[WHAT TO WORK ON]
In the records below, find the line with "carried.keyframe_insert(path, frame=frame(t))" and the line with "scene.view_settings.keyframe_insert(path, frame=frame(t))"; return exactly those lines and every line between them.

■ ■ ■ ■ ■

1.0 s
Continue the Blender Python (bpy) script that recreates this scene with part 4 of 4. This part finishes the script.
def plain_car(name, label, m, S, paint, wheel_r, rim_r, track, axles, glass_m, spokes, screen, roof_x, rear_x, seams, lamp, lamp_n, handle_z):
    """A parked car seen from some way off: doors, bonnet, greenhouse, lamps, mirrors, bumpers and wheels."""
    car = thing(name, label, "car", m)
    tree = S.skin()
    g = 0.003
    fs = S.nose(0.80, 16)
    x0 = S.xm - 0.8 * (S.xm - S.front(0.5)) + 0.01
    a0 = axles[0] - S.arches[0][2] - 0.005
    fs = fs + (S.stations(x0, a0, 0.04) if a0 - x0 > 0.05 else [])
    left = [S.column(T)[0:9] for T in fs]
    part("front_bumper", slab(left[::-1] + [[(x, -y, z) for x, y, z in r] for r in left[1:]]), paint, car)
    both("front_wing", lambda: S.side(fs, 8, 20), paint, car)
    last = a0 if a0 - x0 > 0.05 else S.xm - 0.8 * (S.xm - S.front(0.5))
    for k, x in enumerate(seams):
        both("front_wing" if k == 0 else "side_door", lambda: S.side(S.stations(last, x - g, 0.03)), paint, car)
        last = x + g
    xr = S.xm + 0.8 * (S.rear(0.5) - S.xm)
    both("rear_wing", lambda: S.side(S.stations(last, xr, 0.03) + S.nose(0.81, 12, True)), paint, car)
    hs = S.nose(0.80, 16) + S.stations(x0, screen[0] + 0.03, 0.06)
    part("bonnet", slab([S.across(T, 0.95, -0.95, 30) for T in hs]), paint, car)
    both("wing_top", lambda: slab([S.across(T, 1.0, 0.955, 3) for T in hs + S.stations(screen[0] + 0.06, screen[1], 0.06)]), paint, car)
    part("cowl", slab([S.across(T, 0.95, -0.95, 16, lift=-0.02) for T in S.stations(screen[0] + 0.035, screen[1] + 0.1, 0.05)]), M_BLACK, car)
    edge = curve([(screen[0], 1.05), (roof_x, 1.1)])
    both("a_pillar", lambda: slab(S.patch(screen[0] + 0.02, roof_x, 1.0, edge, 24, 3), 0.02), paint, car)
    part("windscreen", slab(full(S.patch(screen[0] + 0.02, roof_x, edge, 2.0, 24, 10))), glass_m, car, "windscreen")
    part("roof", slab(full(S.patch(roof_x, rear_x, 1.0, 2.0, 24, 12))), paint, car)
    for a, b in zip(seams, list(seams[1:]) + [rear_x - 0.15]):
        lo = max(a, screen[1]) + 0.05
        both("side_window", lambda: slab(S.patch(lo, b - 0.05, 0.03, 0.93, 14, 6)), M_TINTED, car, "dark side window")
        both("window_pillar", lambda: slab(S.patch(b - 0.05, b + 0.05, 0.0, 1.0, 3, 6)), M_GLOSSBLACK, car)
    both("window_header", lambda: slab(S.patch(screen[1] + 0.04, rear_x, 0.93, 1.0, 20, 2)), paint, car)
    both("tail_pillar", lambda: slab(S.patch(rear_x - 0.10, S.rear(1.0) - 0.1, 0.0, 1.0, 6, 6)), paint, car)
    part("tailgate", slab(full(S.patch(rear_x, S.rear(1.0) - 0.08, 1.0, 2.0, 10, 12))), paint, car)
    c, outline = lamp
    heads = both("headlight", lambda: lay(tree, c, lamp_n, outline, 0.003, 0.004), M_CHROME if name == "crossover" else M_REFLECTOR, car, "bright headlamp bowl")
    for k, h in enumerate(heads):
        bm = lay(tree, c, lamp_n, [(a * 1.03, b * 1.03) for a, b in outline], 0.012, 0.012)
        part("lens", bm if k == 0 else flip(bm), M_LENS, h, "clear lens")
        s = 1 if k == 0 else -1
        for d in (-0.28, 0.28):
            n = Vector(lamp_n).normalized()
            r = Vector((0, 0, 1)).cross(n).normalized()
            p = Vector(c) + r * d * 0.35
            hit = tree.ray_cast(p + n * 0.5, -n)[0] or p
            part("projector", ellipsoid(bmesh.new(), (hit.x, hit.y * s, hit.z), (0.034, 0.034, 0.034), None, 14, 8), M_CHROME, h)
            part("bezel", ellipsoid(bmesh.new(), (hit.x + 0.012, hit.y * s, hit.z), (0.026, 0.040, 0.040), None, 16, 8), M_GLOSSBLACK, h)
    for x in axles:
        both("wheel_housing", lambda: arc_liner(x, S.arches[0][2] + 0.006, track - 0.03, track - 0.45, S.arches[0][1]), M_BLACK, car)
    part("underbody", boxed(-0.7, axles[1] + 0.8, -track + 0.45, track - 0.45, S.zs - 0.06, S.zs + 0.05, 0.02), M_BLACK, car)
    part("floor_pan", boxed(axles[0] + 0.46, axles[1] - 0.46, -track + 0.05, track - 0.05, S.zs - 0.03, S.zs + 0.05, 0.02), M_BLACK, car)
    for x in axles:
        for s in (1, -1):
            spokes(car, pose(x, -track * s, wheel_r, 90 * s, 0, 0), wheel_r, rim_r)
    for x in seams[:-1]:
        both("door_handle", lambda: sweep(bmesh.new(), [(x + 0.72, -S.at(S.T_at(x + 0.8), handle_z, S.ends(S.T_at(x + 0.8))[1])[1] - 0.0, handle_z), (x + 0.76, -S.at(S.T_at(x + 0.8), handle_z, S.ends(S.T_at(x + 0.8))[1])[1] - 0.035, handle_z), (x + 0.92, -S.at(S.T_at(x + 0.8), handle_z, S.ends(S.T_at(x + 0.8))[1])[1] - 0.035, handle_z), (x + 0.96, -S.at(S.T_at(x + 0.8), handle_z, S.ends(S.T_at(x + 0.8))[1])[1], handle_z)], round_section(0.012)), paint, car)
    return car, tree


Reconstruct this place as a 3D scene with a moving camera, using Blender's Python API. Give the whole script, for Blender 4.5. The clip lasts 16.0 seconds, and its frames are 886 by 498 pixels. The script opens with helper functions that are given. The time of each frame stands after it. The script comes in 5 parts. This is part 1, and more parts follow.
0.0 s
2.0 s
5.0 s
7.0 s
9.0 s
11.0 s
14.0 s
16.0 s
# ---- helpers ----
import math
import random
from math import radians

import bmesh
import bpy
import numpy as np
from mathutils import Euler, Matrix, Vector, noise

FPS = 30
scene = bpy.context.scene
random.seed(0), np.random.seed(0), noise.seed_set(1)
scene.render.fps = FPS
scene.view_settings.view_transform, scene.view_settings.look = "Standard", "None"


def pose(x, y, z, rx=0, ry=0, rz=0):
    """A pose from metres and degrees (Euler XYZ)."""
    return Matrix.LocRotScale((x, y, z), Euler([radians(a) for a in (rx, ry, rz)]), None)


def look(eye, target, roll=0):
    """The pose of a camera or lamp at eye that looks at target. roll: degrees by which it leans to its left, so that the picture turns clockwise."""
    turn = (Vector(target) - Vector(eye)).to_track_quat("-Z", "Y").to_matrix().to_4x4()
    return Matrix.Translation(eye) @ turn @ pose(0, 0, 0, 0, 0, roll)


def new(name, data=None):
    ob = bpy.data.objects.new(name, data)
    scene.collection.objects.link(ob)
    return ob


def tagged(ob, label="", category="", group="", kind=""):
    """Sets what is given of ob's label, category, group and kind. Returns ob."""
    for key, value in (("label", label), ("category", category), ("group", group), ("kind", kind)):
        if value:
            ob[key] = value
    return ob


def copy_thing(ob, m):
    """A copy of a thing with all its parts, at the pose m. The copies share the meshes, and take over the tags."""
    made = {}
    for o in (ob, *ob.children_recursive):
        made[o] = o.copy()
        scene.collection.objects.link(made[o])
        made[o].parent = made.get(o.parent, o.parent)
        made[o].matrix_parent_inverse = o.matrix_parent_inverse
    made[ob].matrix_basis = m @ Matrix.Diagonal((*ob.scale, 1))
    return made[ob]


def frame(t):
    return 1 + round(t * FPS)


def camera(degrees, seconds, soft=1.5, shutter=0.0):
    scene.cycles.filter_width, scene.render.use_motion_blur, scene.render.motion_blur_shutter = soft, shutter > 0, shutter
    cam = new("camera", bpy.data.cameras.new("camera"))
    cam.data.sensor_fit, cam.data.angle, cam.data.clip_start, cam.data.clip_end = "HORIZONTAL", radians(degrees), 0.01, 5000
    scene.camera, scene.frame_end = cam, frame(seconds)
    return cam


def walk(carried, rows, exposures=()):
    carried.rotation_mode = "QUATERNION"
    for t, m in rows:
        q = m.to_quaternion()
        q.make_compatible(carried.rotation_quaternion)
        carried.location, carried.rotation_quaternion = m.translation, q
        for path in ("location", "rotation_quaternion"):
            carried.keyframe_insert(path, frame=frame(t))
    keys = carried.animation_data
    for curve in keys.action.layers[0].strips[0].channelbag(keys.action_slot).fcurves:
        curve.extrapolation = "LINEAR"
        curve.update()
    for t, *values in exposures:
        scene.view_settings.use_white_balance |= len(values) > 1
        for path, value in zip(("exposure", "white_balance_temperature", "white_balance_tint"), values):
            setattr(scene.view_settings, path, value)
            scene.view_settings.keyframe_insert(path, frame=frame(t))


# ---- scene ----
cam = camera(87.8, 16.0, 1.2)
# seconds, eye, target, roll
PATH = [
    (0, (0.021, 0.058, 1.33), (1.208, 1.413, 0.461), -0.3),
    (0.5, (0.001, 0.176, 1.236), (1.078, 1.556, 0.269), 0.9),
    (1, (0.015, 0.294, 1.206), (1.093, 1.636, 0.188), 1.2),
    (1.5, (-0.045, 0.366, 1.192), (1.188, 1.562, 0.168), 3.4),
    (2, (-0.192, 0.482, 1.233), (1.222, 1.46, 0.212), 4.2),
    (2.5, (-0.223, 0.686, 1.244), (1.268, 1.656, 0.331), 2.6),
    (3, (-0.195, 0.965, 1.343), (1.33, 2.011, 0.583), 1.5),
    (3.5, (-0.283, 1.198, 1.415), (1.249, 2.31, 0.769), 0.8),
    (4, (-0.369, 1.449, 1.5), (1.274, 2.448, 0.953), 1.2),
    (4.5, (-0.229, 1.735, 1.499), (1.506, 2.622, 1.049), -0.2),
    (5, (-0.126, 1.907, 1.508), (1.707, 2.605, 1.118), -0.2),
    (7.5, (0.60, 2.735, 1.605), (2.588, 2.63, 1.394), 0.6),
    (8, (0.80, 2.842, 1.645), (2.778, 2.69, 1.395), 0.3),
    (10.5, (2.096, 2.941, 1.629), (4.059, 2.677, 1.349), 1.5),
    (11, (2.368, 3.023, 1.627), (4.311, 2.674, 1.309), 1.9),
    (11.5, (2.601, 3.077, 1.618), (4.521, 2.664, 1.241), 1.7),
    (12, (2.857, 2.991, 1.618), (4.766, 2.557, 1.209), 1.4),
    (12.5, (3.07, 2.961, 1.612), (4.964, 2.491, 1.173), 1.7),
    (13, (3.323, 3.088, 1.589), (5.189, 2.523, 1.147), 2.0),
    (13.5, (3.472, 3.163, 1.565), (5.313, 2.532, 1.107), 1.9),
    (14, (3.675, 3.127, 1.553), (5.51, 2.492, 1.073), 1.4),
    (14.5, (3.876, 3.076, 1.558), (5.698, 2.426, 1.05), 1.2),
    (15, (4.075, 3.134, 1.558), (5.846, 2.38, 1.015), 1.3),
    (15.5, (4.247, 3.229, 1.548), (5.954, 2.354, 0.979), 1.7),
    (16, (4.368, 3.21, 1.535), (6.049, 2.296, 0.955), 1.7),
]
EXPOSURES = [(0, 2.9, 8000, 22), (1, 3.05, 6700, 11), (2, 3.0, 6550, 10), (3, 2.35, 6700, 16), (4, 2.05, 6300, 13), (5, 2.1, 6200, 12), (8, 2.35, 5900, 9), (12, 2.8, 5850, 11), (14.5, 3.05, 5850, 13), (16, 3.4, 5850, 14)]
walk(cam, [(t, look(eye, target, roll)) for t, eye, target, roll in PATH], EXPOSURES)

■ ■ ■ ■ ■

[REPLY TO THE EXERCISE]
            carried.keyframe_insert(path, frame=frame(t))
    keys = carried.animation_data
    for curve in keys.action.layers[0].strips[0].channelbag(keys.action_slot).fcurves:
        curve.extrapolation = "LINEAR"
        curve.update()
    for t, *values in exposures:
        scene.view_settings.use_white_balance |= len(values) > 1
        for path, value in zip(("exposure", "white_balance_temperature", "white_balance_tint"), values):
            setattr(scene.view_settings, path, value)
            scene.view_settings.keyframe_insert(path, frame=frame(t))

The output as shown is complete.